For former photojournalist Joseph Victor Stefanchik, reality is the stuff of wedding magic
By Jeff Kent
When Joseph Victor Stefanchik says his wedding coverage is “photojournalistic,” he’s not just bandying words. From his high school days of working a paper route and hanging around the local newspaper, Stefanchik always has had a nose for news.
After attending the Western Kentucky School of Journalism, Joseph Victor Stefanchik worked internships at five major newspapers before signing on as a shooter at The Dallas Morning News. His talent as a photojournalist landed him the Robert F. Kennedy Memorial Journalism Award for International Journalism in 1998, and a finalist position in the Pulitzer Prize awards of the same year. He’s worked with some of the most recognized people in news photography, and covered everything from land mines in Angola to exploding houses in Kentucky.
Stefanchik wasn’t thinking about wedding photography as a career when a couple of friends asked him to cover their weddings.
“When the film came back from that first one, I really didn’t think anything of it,” Stefanchik remembers. “Then the bride put the photographs in an album, and when I saw the body of work I was floored. I loved the storytelling element.”
Stefanchik looked into the going rates for photojournalistic wedding coverage. In 1997 and 1998, the package average was about $3,000 for the kind of work he was doing. If he could meet or exceed that average, he figured he could make a go of it. He’d save the equivalent of a year’s salary at the Morning News, then leave the paper and open his own business. It took just three months.
Stefanchik dove in head first, taking on every client who walked through the door. In his enthusiasm to establish a booming business, he simply shot too many weddings. Facing burnout and needing to take a step back, Stefanchik did what any stressed-out wedding photographer would do; he took a relaxing hiatus from the wedding world and returned to news photography.
Sounds crazy, but that’s what Stefanchik did. He freelanced for The Dallas Morning News, and eventually went full-time. But after six months back in the newsroom on a heavy diet of breaking stories, Stefanchik felt he was missing something.

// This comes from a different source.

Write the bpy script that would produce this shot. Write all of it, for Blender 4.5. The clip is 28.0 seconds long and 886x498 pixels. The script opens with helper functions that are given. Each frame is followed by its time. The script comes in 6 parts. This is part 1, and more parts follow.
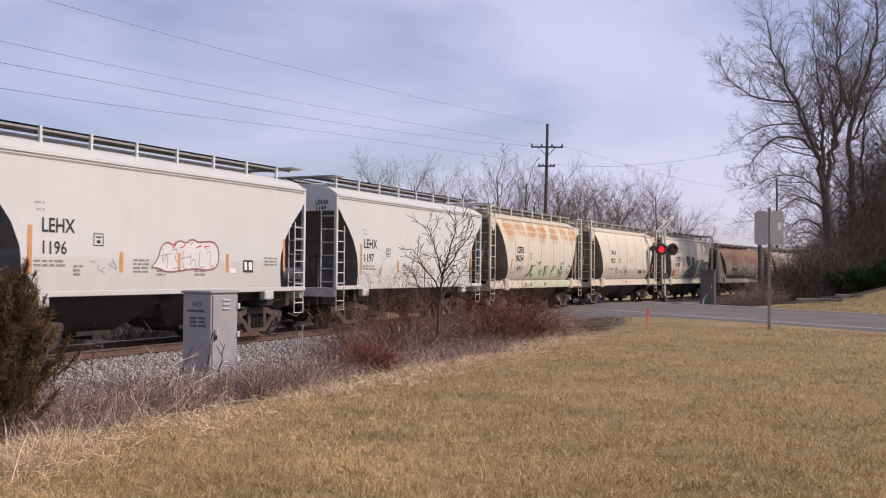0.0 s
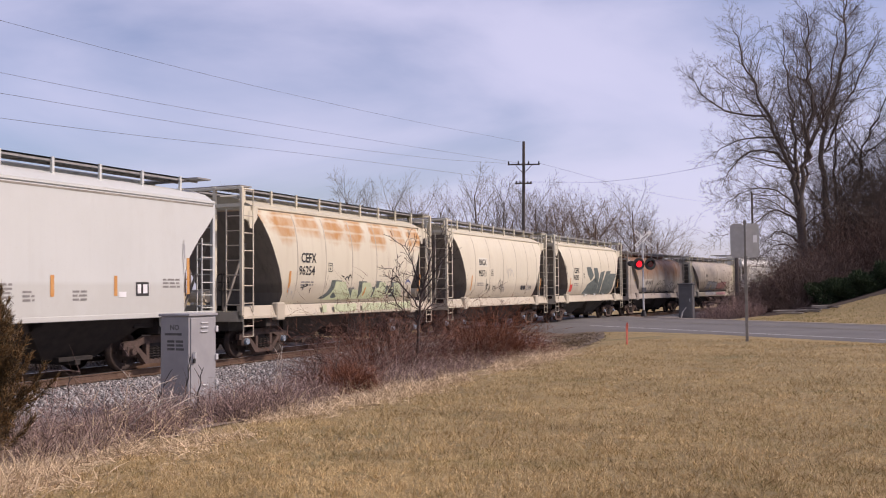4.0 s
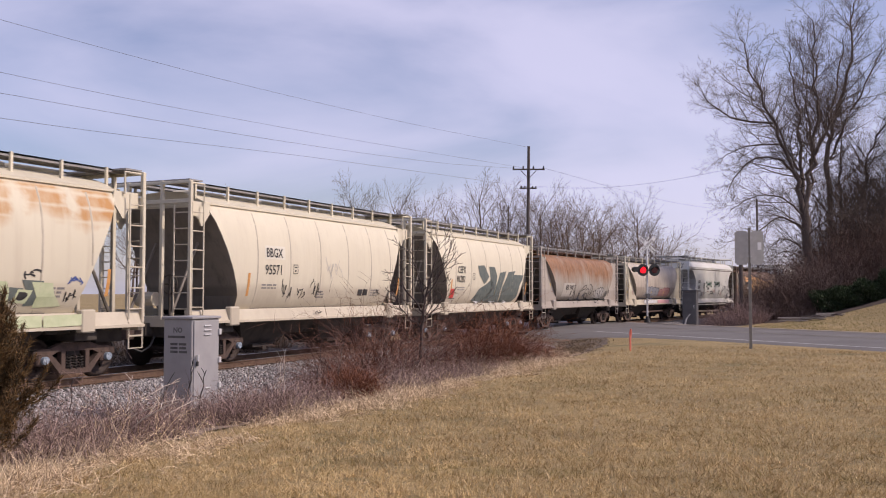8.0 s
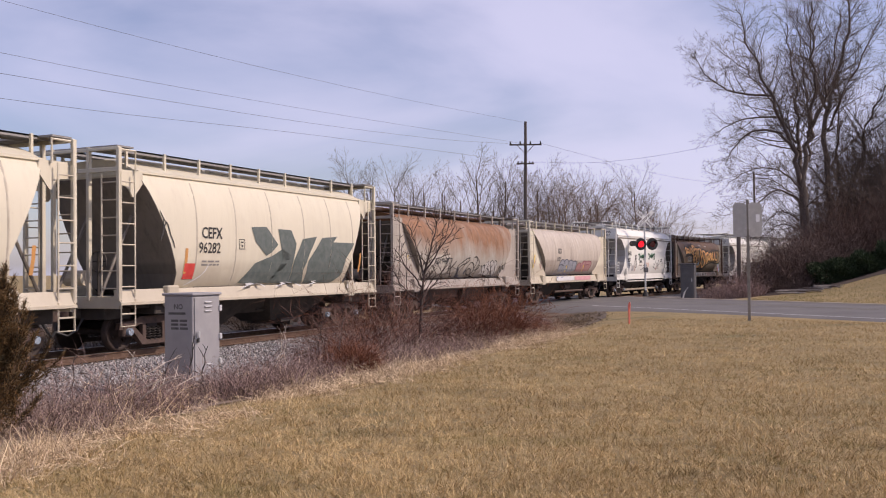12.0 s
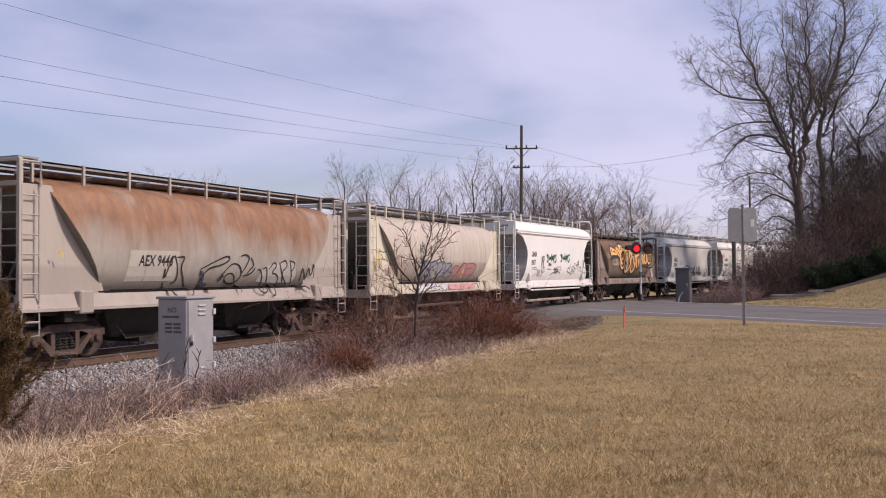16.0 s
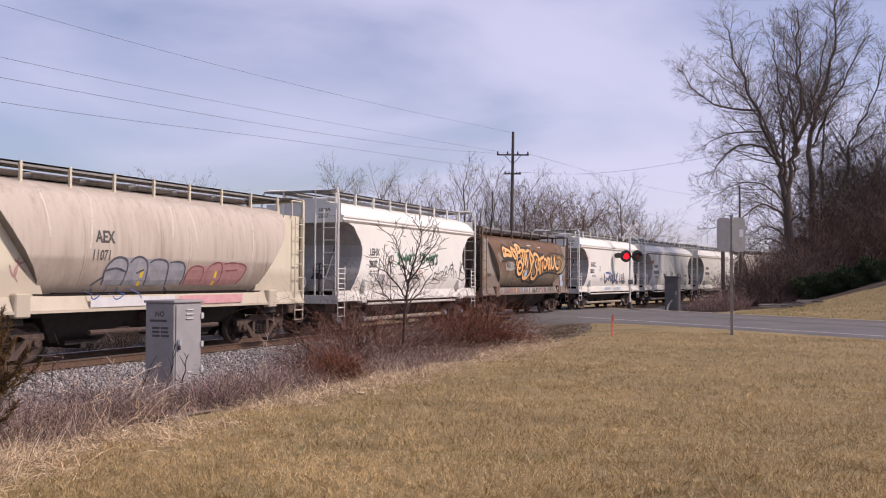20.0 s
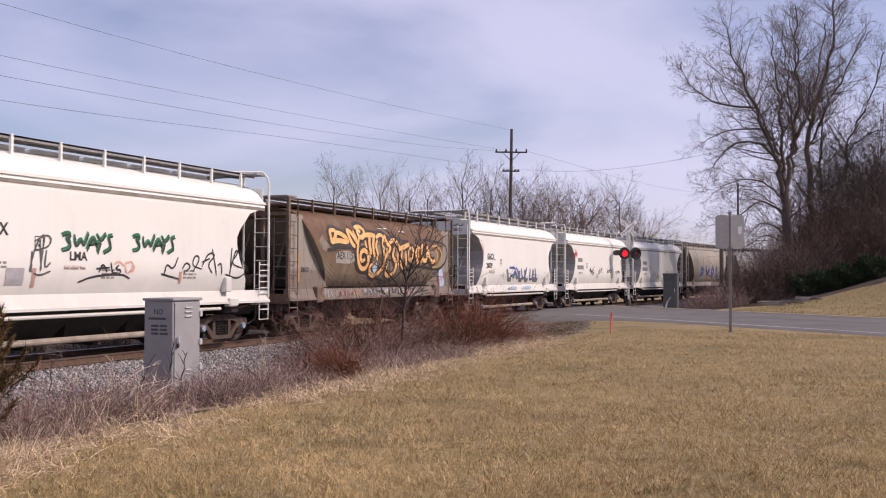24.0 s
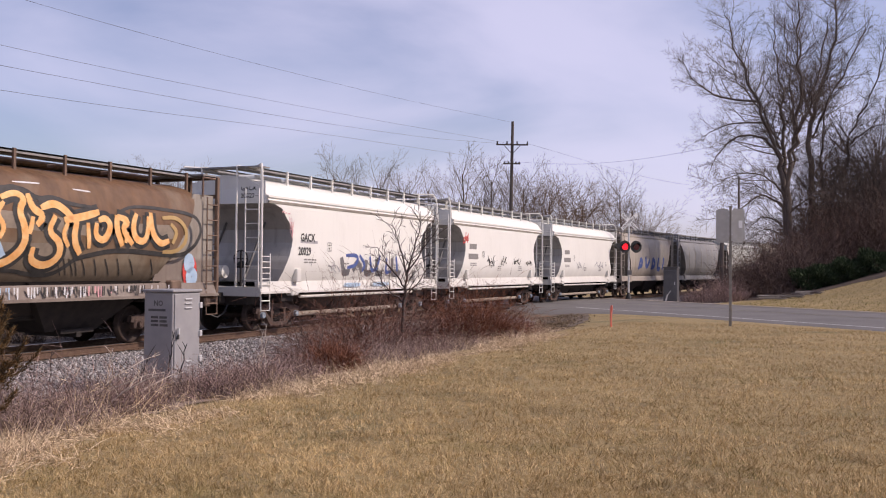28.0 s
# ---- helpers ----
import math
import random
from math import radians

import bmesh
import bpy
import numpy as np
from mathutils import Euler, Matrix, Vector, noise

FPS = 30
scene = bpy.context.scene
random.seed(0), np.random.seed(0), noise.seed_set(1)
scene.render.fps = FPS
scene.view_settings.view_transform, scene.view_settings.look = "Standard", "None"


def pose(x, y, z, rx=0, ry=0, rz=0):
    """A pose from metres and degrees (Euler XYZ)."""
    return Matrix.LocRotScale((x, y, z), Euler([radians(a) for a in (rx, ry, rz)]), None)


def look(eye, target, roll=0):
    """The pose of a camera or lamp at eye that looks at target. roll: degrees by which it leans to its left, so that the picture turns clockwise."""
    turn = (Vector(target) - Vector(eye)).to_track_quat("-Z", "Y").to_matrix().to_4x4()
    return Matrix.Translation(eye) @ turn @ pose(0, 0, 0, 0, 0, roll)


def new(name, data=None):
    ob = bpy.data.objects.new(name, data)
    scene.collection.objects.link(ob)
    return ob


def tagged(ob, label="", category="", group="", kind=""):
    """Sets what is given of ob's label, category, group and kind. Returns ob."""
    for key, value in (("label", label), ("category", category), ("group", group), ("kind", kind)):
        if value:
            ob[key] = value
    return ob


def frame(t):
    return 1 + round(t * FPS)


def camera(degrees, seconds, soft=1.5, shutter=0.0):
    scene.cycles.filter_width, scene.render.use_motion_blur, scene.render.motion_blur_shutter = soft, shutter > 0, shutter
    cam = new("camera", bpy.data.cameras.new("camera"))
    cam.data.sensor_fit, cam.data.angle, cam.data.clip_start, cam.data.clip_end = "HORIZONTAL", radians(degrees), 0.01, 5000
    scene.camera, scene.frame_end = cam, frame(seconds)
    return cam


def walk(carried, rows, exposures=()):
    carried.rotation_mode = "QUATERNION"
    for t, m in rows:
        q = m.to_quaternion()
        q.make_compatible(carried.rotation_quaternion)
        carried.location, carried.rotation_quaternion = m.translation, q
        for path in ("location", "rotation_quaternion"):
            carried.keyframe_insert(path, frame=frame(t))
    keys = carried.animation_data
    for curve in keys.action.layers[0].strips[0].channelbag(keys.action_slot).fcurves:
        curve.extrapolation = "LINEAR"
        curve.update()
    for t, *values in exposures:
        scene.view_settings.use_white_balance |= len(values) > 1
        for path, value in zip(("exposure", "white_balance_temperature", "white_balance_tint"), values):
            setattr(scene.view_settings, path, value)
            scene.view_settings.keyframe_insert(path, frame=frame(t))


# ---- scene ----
# ---- camera: a person standing on the lawn, panning slightly ----
def eye_pose(x, y, z, yaw, pitch, lean):
    return pose(x, y, z, 0, 0, yaw) @ pose(0, 0, 0, 90 + pitch) @ pose(0, 0, 0, 0, 0, lean)


cam = camera(50.04, 28.0, soft=1.05, shutter=0.2)
PATH = [  # seconds, x, y, z, yaw, pitch, lean
    (0, -0.018, -0.006, 1.855, 25.718, 1.308, 0.565),
    (0.5, -0.015, -0.012, 1.852, 25.998, 1.193, 0.211),
    (1, -0.016, -0.016, 1.845, 25.796, 1.167, -0.172),
    (1.5, -0.012, -0.009, 1.837, 25.548, 1.221, -0.337),
    (2, -0.012, -0.001, 1.834, 25.245, 1.453, -0.395),
    (2.5, -0.003, -0.002, 1.843, 25.071, 1.872, -0.226),
    (3, -0.009, -0.009, 1.834, 24.754, 2.205, -0.575),
    (3.5, 0.002, -0.010, 1.839, 24.551, 2.315, -0.683),
    (5.5, 0.004, -0.006, 1.837, 24.202, 2.943, 0.018),
    (6, 0.017, 0.000, 1.850, 24.296, 2.988, 0.174),
    (6.5, 0.015, 0.002, 1.848, 24.591, 3.165, 0.067),
    (7, 0.012, -0.001, 1.853, 24.757, 3.094, 0.212),
    (7.5, 0.017, -0.005, 1.860, 24.722, 2.881, 0.165),
    (8, 0.011, -0.007, 1.860, 24.705, 2.687, -0.033),
    (8.5, 0.003, -0.007, 1.848, 24.614, 2.498, -0.115),
    (9, -0.004, -0.007, 1.841, 24.673, 2.404, -0.129),
    (9.5, -0.006, -0.013, 1.839, 24.823, 2.168, -0.157),
    (10, -0.007, -0.016, 1.826, 24.842, 1.833, -0.152),
    (10.5, -0.003, -0.022, 1.842, 24.798, 1.568, -0.598),
    (11, -0.014, -0.021, 1.824, 24.753, 1.402, -1.096),
    (11.5, -0.018, -0.024, 1.826, 24.549, 1.340, -0.795),
    (12, -0.031, -0.018, 1.802, 24.546, 1.305, -0.646),
    (12.5, -0.020, -0.006, 1.814, 24.513, 1.292, -0.488),
    (14.5, -0.013, 0.001, 1.814, 24.403, 1.054, -0.361),
    (15, -0.003, 0.007, 1.813, 24.423, 1.304, -0.463),
    (15.5, -0.003, -0.001, 1.808, 24.395, 1.479, -0.398),
    (16, -0.007, 0.000, 1.817, 24.304, 1.502, -0.457),
    (16.5, -0.002, -0.011, 1.837, 24.292, 1.506, -0.462),
    (17, -0.003, -0.003, 1.848, 24.278, 1.504, -0.699),
    (17.5, 0.006, -0.007, 1.852, 24.136, 1.577, -0.149),
    (18, 0.007, 0.007, 1.848, 24.034, 1.553, -0.033),
    (18.5, 0.019, 0.004, 1.855, 23.920, 1.531, 0.194),
    (19, 0.025, 0.005, 1.862, 23.763, 1.679, 0.208),
    (19.5, 0.029, -0.007, 1.861, 23.721, 1.739, 0.142),
    (20, 0.025, -0.009, 1.865, 23.731, 1.781, 0.268),
    (20.5, 0.024, -0.006, 1.869, 23.736, 1.735, 0.307),
    (21, 0.020, 0.002, 1.874, 23.845, 1.717, 0.402),
    (21.5, 0.023, 0.001, 1.864, 23.978, 1.684, 0.344),
    (23.5, 0.019, -0.008, 1.860, 23.722, 1.654, -0.079),
    (24, 0.018, -0.006, 1.865, 23.641, 1.629, 0.195),
    (24.5, 0.014, -0.002, 1.867, 23.686, 1.600, 0.488),
    (25, 0.014, 0.015, 1.873, 23.718, 1.567, 0.501),
    (25.5, 0.014, 0.018, 1.868, 23.734, 1.458, 0.410),
    (26, 0.015, 0.020, 1.874, 23.716, 1.297, 0.570),
    (26.5, 0.013, 0.015, 1.879, 23.697, 1.142, 0.585),
    (27, 0.012, 0.015, 1.884, 23.742, 1.074, 0.640),
    (27.5, 0.014, 0.007, 1.885, 23.713, 1.135, 0.564),
    (28, 0.017, 0.003, 1.881, 23.662, 1.147, 0.496),
]
walk(cam, [(r[0], eye_pose(*r[1:])) for r in PATH], [(0.0, -0.32, 7200, 22.0), (28.0, -0.32, 7200, 22.0)])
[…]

“I missed being around those happy moments,” he says. “Photojournalism is exciting, but it’s not always happy. In fact, it’s often the exact opposite. My boss thought I was crazy, but I had to go back to weddings.”
Having lost his brand identity and depleted his referral base during his break, Stefanchik decided to completely re-brand himself, this time as a high-end wedding photographer. His new target clientele is older, more affluent. Instead of the “puppy love” weddings of 23- to 25-year-olds, now Stefanchik’s clients are 28 to 40 years old, with refined tastes and the financial security to indulge them.

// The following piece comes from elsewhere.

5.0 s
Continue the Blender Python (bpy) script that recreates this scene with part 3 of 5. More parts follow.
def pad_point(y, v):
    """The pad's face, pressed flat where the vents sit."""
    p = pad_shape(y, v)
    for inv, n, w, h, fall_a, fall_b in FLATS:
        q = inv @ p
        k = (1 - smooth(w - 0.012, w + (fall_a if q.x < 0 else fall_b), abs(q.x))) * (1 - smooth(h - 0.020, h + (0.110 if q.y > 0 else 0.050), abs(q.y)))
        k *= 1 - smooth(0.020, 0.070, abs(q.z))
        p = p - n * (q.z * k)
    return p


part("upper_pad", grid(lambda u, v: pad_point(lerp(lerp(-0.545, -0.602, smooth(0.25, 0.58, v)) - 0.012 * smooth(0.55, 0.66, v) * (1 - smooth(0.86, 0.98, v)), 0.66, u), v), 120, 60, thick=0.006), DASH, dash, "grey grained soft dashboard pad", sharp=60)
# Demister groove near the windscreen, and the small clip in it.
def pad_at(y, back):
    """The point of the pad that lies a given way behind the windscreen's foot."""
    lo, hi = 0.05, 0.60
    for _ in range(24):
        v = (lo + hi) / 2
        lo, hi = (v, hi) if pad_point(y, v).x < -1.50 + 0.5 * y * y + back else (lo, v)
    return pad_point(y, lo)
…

“This is a competitive market, so we decided we needed a whole new brand.” He renamed the business JVS Weddings (nee Documentary Weddings), and built a new studio with an upscale look.
The new approach worked. The average wedding package sale ranges from $10,000 to $14,000. In Stefanchik’s eyes, the success has been bred from a mutual trust that he establishes with each new client.
“When I first meet with a bride, I ask her what she expects in her photography, what she expects of me,” says Stefanchik. “I ask her to imagine her dream wedding, then we help her create that dream. Everything we do is very heavily treated
—not manipulated, but treated.”
Stefanchik’s clients often enjoy the relationship so much that they later hire him to document their family life, not as a portraitist but as the family’s photographic historian. “We’re not out to make a quota each year, to book, say, 30 weddings. Instead, we’re into booking 30 sets of trust,” says Stefanchik.
As he shoots, Stefanchik, in all-business mode, strives for unobtrusiveness as he captures the moments of the event. “I often bruise my left eyebrow, because I keep my camera to my eye the whole time. I don’t talk to people. I don’t mingle. I’m there to capture the moments, not for small talk,” he says.
Bucking the trend in photojournalistic wedding coverage, Stefanchik distinguishes his work with the heavy use of hand-held electronic flash. If the available light is there, he’ll use it, but he won’t sacrifice an important moment to wait for the light to be perfect. “I flash about 95 percent of what I shoot, all of it off-camera,” he says. “The point of off-camera lighting is to give dimension to a moment, to force a point of entry into the image”
The result of Stefanchik’s efforts is the full-bodied documentation of real moments. He captures what needs to be captured, without needing to repose a priceless moment. It’s true. It’s unadulterated. It’s, well, photojournalistic.